╔══
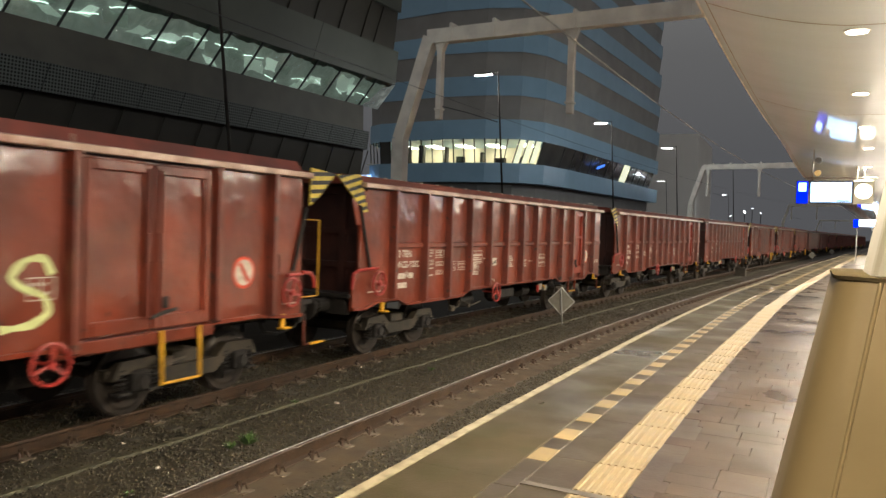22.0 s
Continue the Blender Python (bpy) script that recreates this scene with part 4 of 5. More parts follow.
def single_door(root, a, b, top):
    bm = bmesh.new()
    bbox(bm, 1.425, 1.455, a + 0.12, b - 0.10, 1.14, top - 0.14, 0.008)
    d = part("door", bm, M_door, root)
    bm = bmesh.new()
    y0, y1, z0, z1 = a + 0.125, b - 0.105, 1.145, top - 0.145
    for q in ((y0 + 0.12, y1 - 0.1, z1 - 0.13, z1), (y0 + 0.12, y1 - 0.1, z0, z0 + 0.24), (y0 + 0.12, y1 - 0.1, 2.22, 2.31), (y0, y0 + 0.12, z0, z1), (y1 - 0.1, y1, z0, z1)):
        bbox(bm, 1.45, 1.512, *q, 0.012)
    part("door_frame", bm, M_door, d)
    bm = bmesh.new()
    bbox(bm, 1.52, 1.56, a + 0.10, a + 0.16, 2.0, 2.32, 0.01)
    part("door_bolt", bm, M_rib_shade, d)
    bm = bmesh.new()
    bbox(bm, 1.50, 1.54, a + 0.27, a + 0.35, 1.44, 1.58, 0.012)
    tube(bm, [(1.53, a + 0.31, 1.47), (1.55, a + 0.28, 1.37), (1.54, a + 0.42, 1.36)], 0.020, 6)
    part("door_latch", bm, M_under, d, "black worn latch")
    for z0, z1 in ((2.72, 2.92), (1.42, 1.58)):
        boxpart("hinge", (1.52, 1.56, b - 0.16, b - 0.08, z0, z1), M_redd, d, b=0.01)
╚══
Job
Repeat the material above in full and exactly, omitting the pictures.

Exercise answer
22.0 s
Continue the Blender Python (bpy) script that recreates this scene with part 4 of 5. More parts follow.
def single_door(root, a, b, top):
    bm = bmesh.new()
    bbox(bm, 1.425, 1.455, a + 0.12, b - 0.10, 1.14, top - 0.14, 0.008)
    d = part("door", bm, M_door, root)
    bm = bmesh.new()
    y0, y1, z0, z1 = a + 0.125, b - 0.105, 1.145, top - 0.145
    for q in ((y0 + 0.12, y1 - 0.1, z1 - 0.13, z1), (y0 + 0.12, y1 - 0.1, z0, z0 + 0.24), (y0 + 0.12, y1 - 0.1, 2.22, 2.31), (y0, y0 + 0.12, z0, z1), (y1 - 0.1, y1, z0, z1)):
        bbox(bm, 1.45, 1.512, *q, 0.012)
    part("door_frame", bm, M_door, d)
    bm = bmesh.new()
    bbox(bm, 1.52, 1.56, a + 0.10, a + 0.16, 2.0, 2.32, 0.01)
    part("door_bolt", bm, M_rib_shade, d)
    bm = bmesh.new()
    bbox(bm, 1.50, 1.54, a + 0.27, a + 0.35, 1.44, 1.58, 0.012)
    tube(bm, [(1.53, a + 0.31, 1.47), (1.55, a + 0.28, 1.37), (1.54, a + 0.42, 1.36)], 0.020, 6)
    part("door_latch", bm, M_under, d, "black worn latch")
    for z0, z1 in ((2.72, 2.92), (1.42, 1.58)):
        boxpart("hinge", (1.52, 1.56, b - 0.16, b - 0.08, z0, z1), M_redd, d, b=0.01)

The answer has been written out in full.